Data:

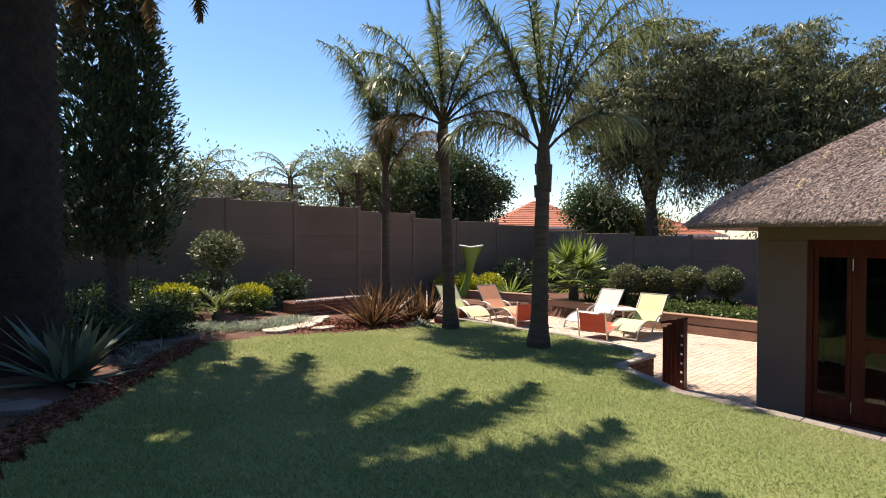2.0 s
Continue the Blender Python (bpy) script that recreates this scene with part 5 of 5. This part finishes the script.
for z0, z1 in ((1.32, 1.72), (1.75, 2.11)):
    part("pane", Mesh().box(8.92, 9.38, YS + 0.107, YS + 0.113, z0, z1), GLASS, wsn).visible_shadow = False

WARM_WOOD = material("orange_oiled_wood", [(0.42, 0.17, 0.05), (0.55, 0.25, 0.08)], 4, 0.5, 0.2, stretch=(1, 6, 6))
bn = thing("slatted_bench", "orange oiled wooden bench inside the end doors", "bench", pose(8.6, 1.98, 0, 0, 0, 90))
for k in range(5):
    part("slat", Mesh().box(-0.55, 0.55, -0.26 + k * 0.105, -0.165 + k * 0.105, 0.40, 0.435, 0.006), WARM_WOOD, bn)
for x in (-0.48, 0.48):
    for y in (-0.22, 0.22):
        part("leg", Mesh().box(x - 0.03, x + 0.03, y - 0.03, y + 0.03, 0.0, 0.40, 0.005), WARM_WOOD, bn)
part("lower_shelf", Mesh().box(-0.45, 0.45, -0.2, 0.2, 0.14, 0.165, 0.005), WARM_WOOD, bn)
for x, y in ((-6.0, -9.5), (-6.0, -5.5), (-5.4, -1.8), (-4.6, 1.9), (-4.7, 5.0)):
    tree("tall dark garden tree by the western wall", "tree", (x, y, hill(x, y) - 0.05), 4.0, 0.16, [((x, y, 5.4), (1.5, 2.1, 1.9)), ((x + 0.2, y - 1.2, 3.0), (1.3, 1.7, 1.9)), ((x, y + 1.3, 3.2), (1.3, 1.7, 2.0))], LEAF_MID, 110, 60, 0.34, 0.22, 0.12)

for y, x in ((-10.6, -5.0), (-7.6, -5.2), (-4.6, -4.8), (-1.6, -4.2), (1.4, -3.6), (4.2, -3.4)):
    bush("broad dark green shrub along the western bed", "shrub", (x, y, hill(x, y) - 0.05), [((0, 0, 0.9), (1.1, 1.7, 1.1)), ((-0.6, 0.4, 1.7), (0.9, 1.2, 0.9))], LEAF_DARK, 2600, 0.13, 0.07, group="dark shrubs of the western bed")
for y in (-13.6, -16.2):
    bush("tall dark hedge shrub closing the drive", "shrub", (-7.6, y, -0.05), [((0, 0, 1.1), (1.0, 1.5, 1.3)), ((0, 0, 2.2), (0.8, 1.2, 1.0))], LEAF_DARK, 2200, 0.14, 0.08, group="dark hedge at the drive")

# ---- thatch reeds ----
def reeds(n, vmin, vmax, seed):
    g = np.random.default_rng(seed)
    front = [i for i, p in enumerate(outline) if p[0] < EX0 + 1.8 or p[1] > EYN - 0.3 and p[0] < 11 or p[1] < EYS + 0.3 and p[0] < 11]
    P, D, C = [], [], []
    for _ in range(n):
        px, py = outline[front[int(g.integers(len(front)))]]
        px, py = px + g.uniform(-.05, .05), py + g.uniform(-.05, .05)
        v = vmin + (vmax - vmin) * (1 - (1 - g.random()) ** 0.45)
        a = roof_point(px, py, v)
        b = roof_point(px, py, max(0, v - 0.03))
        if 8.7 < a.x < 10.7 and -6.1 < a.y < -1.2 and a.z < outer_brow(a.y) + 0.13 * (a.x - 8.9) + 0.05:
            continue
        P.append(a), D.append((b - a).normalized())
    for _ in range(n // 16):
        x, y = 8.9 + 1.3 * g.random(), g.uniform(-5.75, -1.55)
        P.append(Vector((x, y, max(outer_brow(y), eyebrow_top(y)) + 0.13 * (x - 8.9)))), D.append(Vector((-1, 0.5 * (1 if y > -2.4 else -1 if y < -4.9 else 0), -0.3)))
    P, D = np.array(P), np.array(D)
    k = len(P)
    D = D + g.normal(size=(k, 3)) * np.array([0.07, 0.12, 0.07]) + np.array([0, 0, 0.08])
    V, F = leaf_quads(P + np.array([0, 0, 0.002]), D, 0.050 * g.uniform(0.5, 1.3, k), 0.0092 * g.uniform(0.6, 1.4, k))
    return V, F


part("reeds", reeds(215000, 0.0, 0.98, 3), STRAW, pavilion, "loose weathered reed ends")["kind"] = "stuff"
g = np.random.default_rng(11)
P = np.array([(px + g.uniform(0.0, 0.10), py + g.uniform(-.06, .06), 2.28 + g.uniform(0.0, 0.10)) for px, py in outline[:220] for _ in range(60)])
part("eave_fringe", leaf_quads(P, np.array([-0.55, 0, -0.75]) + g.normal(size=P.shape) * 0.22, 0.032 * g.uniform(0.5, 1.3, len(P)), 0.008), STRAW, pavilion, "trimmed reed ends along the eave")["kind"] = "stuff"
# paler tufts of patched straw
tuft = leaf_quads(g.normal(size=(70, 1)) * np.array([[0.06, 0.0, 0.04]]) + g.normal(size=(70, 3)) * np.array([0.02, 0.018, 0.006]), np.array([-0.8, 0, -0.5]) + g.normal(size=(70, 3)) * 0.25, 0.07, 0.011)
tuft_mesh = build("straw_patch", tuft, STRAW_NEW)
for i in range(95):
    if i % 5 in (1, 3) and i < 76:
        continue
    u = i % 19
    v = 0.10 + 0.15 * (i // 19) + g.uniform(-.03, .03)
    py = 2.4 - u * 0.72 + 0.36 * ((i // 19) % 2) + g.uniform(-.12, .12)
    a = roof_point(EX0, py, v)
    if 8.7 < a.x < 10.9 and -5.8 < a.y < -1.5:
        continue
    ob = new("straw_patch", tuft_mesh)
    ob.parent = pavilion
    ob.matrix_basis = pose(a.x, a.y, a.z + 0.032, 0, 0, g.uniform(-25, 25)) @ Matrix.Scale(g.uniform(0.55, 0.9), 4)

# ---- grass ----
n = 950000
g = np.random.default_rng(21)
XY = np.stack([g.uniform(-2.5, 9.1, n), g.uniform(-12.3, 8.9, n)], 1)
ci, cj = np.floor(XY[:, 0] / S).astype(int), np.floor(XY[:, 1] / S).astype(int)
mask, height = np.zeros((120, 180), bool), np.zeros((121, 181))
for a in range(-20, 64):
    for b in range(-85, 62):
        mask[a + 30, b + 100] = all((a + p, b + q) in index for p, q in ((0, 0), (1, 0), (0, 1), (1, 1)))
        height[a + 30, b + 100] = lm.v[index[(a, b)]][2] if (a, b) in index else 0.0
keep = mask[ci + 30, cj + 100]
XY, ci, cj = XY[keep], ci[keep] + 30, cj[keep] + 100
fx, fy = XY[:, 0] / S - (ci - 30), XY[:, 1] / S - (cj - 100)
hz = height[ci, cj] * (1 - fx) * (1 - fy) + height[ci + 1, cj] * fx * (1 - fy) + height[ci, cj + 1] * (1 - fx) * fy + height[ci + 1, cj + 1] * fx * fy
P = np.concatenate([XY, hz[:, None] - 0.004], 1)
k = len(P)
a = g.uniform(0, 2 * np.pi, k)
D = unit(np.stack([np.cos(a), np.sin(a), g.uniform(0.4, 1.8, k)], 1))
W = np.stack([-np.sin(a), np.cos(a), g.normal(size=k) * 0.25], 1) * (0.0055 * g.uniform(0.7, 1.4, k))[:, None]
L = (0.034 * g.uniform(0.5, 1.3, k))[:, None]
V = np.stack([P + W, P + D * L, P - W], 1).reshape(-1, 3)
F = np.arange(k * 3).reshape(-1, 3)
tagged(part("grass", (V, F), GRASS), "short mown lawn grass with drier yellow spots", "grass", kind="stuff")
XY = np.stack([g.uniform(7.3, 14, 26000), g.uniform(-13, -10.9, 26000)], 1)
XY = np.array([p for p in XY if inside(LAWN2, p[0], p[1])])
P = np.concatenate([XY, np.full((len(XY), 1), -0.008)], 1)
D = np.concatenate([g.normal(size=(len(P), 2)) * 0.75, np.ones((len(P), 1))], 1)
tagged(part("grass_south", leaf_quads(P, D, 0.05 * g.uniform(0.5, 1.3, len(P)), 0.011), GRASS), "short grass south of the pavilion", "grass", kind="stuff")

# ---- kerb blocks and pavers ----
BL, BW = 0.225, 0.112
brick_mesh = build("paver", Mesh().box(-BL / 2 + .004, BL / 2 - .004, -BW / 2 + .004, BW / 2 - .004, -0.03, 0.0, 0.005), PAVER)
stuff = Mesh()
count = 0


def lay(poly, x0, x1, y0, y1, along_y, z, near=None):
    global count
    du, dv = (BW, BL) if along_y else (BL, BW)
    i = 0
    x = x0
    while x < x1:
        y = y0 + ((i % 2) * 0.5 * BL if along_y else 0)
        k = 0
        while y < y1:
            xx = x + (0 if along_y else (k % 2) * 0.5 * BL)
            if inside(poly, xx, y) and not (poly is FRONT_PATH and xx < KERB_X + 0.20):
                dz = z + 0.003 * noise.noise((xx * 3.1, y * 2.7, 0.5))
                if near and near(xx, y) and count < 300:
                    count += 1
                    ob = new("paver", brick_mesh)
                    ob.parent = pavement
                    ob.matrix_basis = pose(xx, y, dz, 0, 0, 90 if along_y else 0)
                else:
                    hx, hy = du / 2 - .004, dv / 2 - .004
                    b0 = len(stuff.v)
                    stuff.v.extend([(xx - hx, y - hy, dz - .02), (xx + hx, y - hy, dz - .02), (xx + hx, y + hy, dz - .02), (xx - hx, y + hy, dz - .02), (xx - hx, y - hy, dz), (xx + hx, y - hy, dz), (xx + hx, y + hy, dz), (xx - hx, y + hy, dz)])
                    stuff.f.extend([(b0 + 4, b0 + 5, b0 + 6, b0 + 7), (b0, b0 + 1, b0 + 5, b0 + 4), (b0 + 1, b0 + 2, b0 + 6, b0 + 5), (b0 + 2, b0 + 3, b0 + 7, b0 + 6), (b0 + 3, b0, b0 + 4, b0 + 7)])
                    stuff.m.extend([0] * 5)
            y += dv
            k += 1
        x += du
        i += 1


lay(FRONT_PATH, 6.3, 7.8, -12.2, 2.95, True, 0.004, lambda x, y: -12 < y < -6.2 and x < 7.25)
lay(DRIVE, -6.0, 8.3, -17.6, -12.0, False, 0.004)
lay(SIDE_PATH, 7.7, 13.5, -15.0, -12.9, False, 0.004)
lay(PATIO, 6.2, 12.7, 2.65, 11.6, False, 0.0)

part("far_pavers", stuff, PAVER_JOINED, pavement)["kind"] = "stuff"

Aim of the task:
Please reproduce the listing exactly from its opening line through the line that contains "wsn).visible_shadow = False", both included, with all pictures omitted.

Result below:
2.0 s
Continue the Blender Python (bpy) script that recreates this scene with part 5 of 5. This part finishes the script.
for z0, z1 in ((1.32, 1.72), (1.75, 2.11)):
    part("pane", Mesh().box(8.92, 9.38, YS + 0.107, YS + 0.113, z0, z1), GLASS, wsn).visible_shadow = False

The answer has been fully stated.